No-one who has gone through the cycle of daf yomi
study of the Babylonian Talmud can fail to notice the robust and uninhibited way
that the rabbis of the Talmud discuss every facet of human activity. Sexual and
excretory functions, together with the organs of the body that relate to them,
play an important part in halachah and are thus a topic that demands
serious study and analysis. At this point the English daf yomi student
will have noticed a great difference between the use of language by the Tannaim
and Amoraim on the one hand, and contemporary English on the other. While it
makes frequent and sometimes graphic reference to the body-parts and functions
in question, the Talmud does not possess an explicit vocabulary for doing so,
preferring to express itself in terms of euphemism and metaphor (this is in
keeping with the teaching of the School of R’ Yishmael, Pesachim 3a, that one
should always employ decent language). English, in contrast, has a huge
vocabulary of terms anatomical, colloquial and vulgar, with which to express
the narrative of the Talmud. English-speaking rabbis are however often
ill-at-ease when it comes to choosing the right approach to discussing these
delicate topics, and there seems to be no single policy when it comes to
identifying best practice.
In my personal experience it seems to be generally the case
that words that are regarded as swear-words or offensive slang are avoided, but
the mention of both male and female body parts is contentious. I recall here
one rabbi who publicly pronounces the words “womb”, “uterus”, “thigh” and
“sodomy”—words that another rabbi of my acquaintance studiously avoids. Another,
whose shiurim I attended many years ago, managed to give a short series
of talks on circumcision without getting any more specific than words like
“organ” and “member”. A third will never say “pregnant”, even when referring to
the animal kingdom, and I was not therefore surprised to hear him speak of a
cow being “in an interesting condition”. The same applies to human waste
products, where “excrement” (which is itself a euphemism) and “urine” have been
sometimes replaced by “outgoings” or “excesses”.

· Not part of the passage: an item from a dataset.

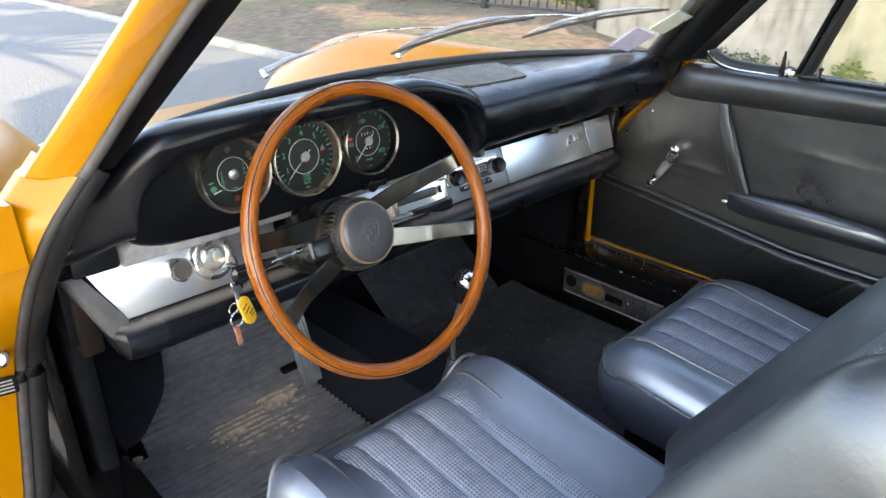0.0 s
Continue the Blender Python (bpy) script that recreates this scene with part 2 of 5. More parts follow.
def thing(name, at, label, category, group="", kind=""):
    """An Empty at the base of a thing, which carries its parts."""
    ob = new(name)
    ob.empty_display_size = 0.05
    ob.location = at
    ORIGIN[ob] = Vector(at)
    return tagged(ob, label, category, group, kind)


def part(name, bm, material, parent, label="", smooth=True, flat_angle=40):
    """Links a bmesh, built in the place's metres, as one mesh under a thing or a part."""
    me = bpy.data.meshes.new(name)
    bmesh.ops.recalc_face_normals(bm, faces=bm.faces)
    if smooth:
        lim = radians(flat_angle)
        for f in bm.faces:
            f.smooth = True
        for e in bm.edges:
            e.smooth = len(e.link_faces) == 2 and e.calc_face_angle(0) < lim
    bm.to_mesh(me)
    bm.free()
    me.materials.append(material)
    o = ORIGIN[parent]
    me.transform(Matrix.Translation(-o))
    ob = new(name, me)
    ob.parent = parent
    ORIGIN[ob] = o
    return tagged(ob, label) if label else ob


def single(name, bm, material, label, category, at=(0, 0, 0), group="", kind="", smooth=True):
    """A thing that is one mesh."""
    root = new("tmp_root")
    ORIGIN[root] = Vector(at)
    ob = part(name, bm, material, root, smooth=smooth)
    ob.parent = None
    ob.location = at
    bpy.data.objects.remove(root)
    return tagged(ob, label, category, group, kind)


def box(bm, c, s, m=None, bevel=0.0, seg=2):
    """A box of full size s round c, bevelled, in the frame m."""
    r = bmesh.ops.create_cube(bm, size=1.0)
    vs = r["verts"]
    bmesh.ops.transform(bm, matrix=Matrix.Translation(c) @ Matrix.Diagonal((*s, 1)), verts=vs)
    if bevel:
        es = list({e for v in vs for e in v.link_edges})
        b = bmesh.ops.bevel(bm, geom=es, offset=bevel, segments=seg, affect="EDGES", profile=0.5)
        vs = list({v for f in b["faces"] for v in f.verts} | {v for v in vs if v.is_valid})
    if m:
        bmesh.ops.transform(bm, matrix=m, verts=vs)
    return bm


def ticks(h, r, k):
    a = [-h + r * (1 - math.cos(t * math.pi / 8)) for t in range(5)]
    mid = [(-h + r) + (2 * h - 2 * r) * i / k for i in range(1, k)]
    return a + mid + [-v for v in reversed(a)]


def cushion(bm, c, half, r, k=(6, 6, 3), bend=None, m=None):
    """A box with round edges of radius r and even quads, which bend() may shape point by point."""
    half = Vector(half)
    ax = [ticks(half[i], r, k[i]) for i in range(3)]
    made = []
    for a in range(3):
        b, d = (a + 1) % 3, (a + 2) % 3
        for sgn in (-1, 1):
            rows = []
            for p in ax[b]:
                row = []
                for q in ax[d]:
                    v = Vector((0, 0, 0))
                    v[a], v[b], v[d] = sgn * half[a], p, q
                    core = Vector([max(-(half[i] - r), min(half[i] - r, v[i])) for i in range(3)])
                    off = v - core
                    if off.length > 1e-9:
                        v = core + off.normalized() * r
                    if bend:
                        v = bend(v)
                    v = v + Vector(c)
                    row.append(bm.verts.new(m @ v if m else v))
                rows.append(row)
            made += [v for row in rows for v in row]
            for i in range(len(rows) - 1):
                for j in range(len(rows[0]) - 1):
                    q = (rows[i][j], rows[i + 1][j], rows[i + 1][j + 1], rows[i][j + 1])
                    bm.faces.new(q if sgn > 0 else q[::-1])
    bmesh.ops.remove_doubles(bm, verts=made, dist=1e-5)
    return bm


def lathe(bm, profile, m, n=48, closed=False):
    """Revolves (radius, height) points round the z axis of the frame m."""
    rings = []
    for r, h in profile:
        if r < 1e-6:
            rings.append([bm.verts.new(m @ Vector((0, 0, h)))])
        else:
            rings.append([bm.verts.new(m @ Vector((r * math.cos(2 * math.pi * i / n), r * math.sin(2 * math.pi * i / n), h))) for i in range(n)])
    pairs = list(zip(rings, rings[1:])) + ([(rings[-1], rings[0])] if closed else [])
    for a, b in pairs:
        for i in range(n):
            j = (i + 1) % n
            if len(a) == 1 and len(b) == 1:
                continue
            if len(a) == 1:
                bm.faces.new((a[0], b[i], b[j]))
            elif len(b) == 1:
                bm.faces.new((a[i], a[j], b[0]))
            else:
                bm.faces.new((a[i], a[j], b[j], b[i]))
    return bm


def loft(bm, sections, closed=True, caps=True, ring=False):
    """Skins a run of sections of equal count."""
    rows = [[bm.verts.new(p) for p in s] for s in sections]
    n = len(rows[0])
    pairs = list(zip(rows, rows[1:])) + ([(rows[-1], rows[0])] if ring else [])
    for a, b in pairs:
        for i in range(n if closed else n - 1):
            j = (i + 1) % n
            bm.faces.new((a[i], a[j], b[j], b[i]))
    if caps and closed and not ring:
        bm.faces.new(rows[0])
        bm.faces.new(rows[-1][::-1])
    return bm


def spline(points, n=8):
    """Catmull-Rom through points."""
    pts = [Vector(p) for p in points]
    out = []
    for i in range(len(pts) - 1):
        p0, p1, p2, p3 = pts[max(i - 1, 0)], pts[i], pts[i + 1], pts[min(i + 2, len(pts) - 1)]
        for k in range(n):
            t = k / n
            out.append(0.5 * ((2 * p1) + (p2 - p0) * t + (2 * p0 - 5 * p1 + 4 * p2 - p3) * t * t + (3 * p1 - p0 - 3 * p2 + p3) * t ** 3))
    return out + [pts[-1]]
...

Pirkei Avot 2:6 teaches that a person who is a bayeshan
(i.e. bashful and easily embarrassed) cannot easily learn Torah—but it is
silent on whether such a person cannot be a good teacher. I raise this point
because I have always been more comfortable about discussing matters of this
nature, or asking questions, with a rabbi who does not appear to me to be
uncomfortable about touching upon them. Indeed, many such rabbis do exist who
are happy to call a spade a spade, as it were. But even they will be judicious in
their choice of vocabulary. When speaking to a mixed group of university
students, for example, a different set of verbal parameters may be called for
from those employed when speaking to a group of Beit Yaakov pre-teens.
Incidentally, our sensitivities to our duties towards God as
well as fellow humans can lead to some curious anomalies. For example, one
English-speaking rabbi may pronounce the English word “God” in public but still
write it as “G-d”, while another will have no issue when it comes to writing
the word “breast” in full but would never utter it at all in his shiur.

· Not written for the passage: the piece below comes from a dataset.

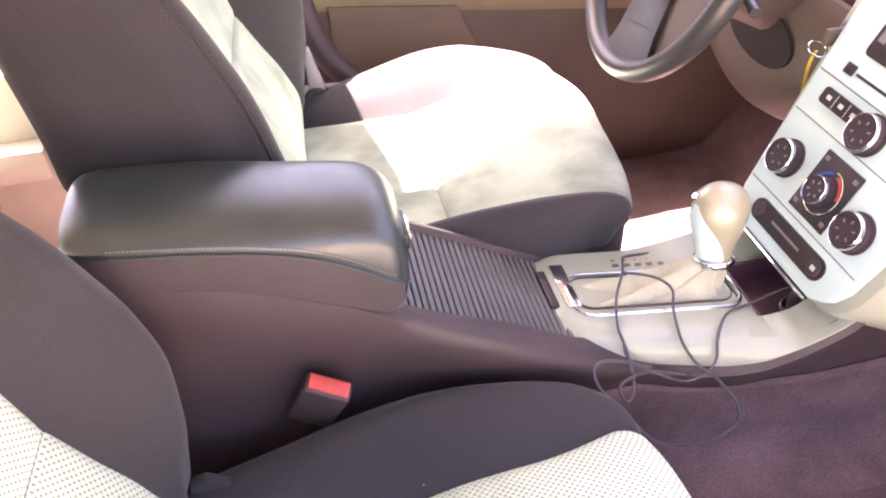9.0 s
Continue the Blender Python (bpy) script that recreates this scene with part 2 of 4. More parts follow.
def loft(rings, closed=True, caps=True, flip=False):
    bm = bmesh.new()
    g = [[bm.verts.new(p) for p in r] for r in rings]
    n = len(rings[0])
    for a, b in zip(g, g[1:]):
        for j in range(n if closed else n - 1):
            q = (a[j], b[j], b[(j + 1) % n], a[(j + 1) % n])
            bm.faces.new(q)
    if closed and caps:
        bm.faces.new(g[0])
        bm.faces.new(g[-1][::-1])
    bmesh.ops.recalc_face_normals(bm, faces=bm.faces)
    return bm


def tube(pts, r, sides=10, closed=False, squash=1.0):
    """A round bar along points; r a number or a function of 0..1."""
    P = [Vector(p) for p in pts]
    rings = []
    last = None
    n = len(P)
    for i, p in enumerate(P):
        d = (P[(i + 1) % n] - P[i - 1]) if closed or 0 < i < n - 1 else (P[1] - P[0] if i == 0 else P[-1] - P[-2])
        d.normalize()
        ref = last if last is not None else (Vector((0, 0, 1)) if abs(d.z) < 0.9 else Vector((1, 0, 0)))
        a = (ref - d * ref.dot(d)).normalized()
        last = a
        b = d.cross(a)
        rr = r(i / max(1, n - 1)) if callable(r) else r
        rings.append([p + a * (rr * math.cos(k * 2 * math.pi / sides)) + b * (rr * squash * math.sin(k * 2 * math.pi / sides)) for k in range(sides)])
    if closed:
        rings.append(rings[0])
        bm = loft(rings, True, False)
        bmesh.ops.remove_doubles(bm, verts=bm.verts, dist=1e-6)
        return bm
    return loft(rings)


def block(x0, x1, y0, y1, z0, z1, bevel=0.004, seg=2, m=None):
    bm = bmesh.new()
    bmesh.ops.create_cube(bm, size=1)
    bmesh.ops.transform(bm, verts=bm.verts, matrix=Matrix.Translation(((x0 + x1) / 2, (y0 + y1) / 2, (z0 + z1) / 2)) @ Matrix.Diagonal((x1 - x0, y1 - y0, z1 - z0, 1)))
    if bevel:
        bmesh.ops.bevel(bm, geom=bm.edges, offset=bevel, segments=seg, profile=0.6, affect="EDGES", clamp_overlap=True)
    if m is not None:
        bmesh.ops.transform(bm, verts=bm.verts, matrix=m)
    return bm


def lathe(profile, n=40, m=None, caps=True):
    """Turned form: (radius, height) rows about z."""
    rings = [[Vector((max(r, 1e-5) * math.cos(k * 2 * math.pi / n), max(r, 1e-5) * math.sin(k * 2 * math.pi / n), h)) for k in range(n)] for r, h in profile]
    bm = loft(rings, True, caps)
    if m is not None:
        bmesh.ops.transform(bm, verts=bm.verts, matrix=m)
    return bm


def join(bms):
    out = bmesh.new()
    for b in bms:
        me = bpy.data.meshes.new("tmp")
        b.to_mesh(me)
        b.free()
        out.from_mesh(me)
        bpy.data.meshes.remove(me)
    return out


def prism(outline, frame_m, depth, bevel=0.0):
    """An outline (a, b) in the plane of frame_m's x and y, drawn out by depth along its z."""
    bm = bmesh.new()
    lo = [bm.verts.new((a, b, 0)) for a, b in outline]
    hi = [bm.verts.new((a, b, depth)) for a, b in outline]
    n = len(outline)
    for j in range(n):
        bm.faces.new((lo[j], lo[(j + 1) % n], hi[(j + 1) % n], hi[j]))
    bm.faces.new(lo[::-1])
    top = bm.faces.new(hi)
    bmesh.ops.recalc_face_normals(bm, faces=bm.faces)
    if bevel:
        bmesh.ops.bevel(bm, geom=list(top.edges), offset=bevel, segments=2, profile=0.6, affect="EDGES", clamp_overlap=True)
    bmesh.ops.transform(bm, verts=bm.verts, matrix=frame_m)
    return bm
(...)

So what then is the derech yesharah, the right path that an Anglophone rabbi should choose for himself? The advice of Rabbi Yehudah HaNasi (Avot 2:1) is to pick the route that is a credit to himself and earns himself the credit of his fellow humans. He must be sufficiently tzanua that he does not shock or embarrass others with his choice of words, but not such a bayeshan that his own discomfort does not render others uncomfortable too.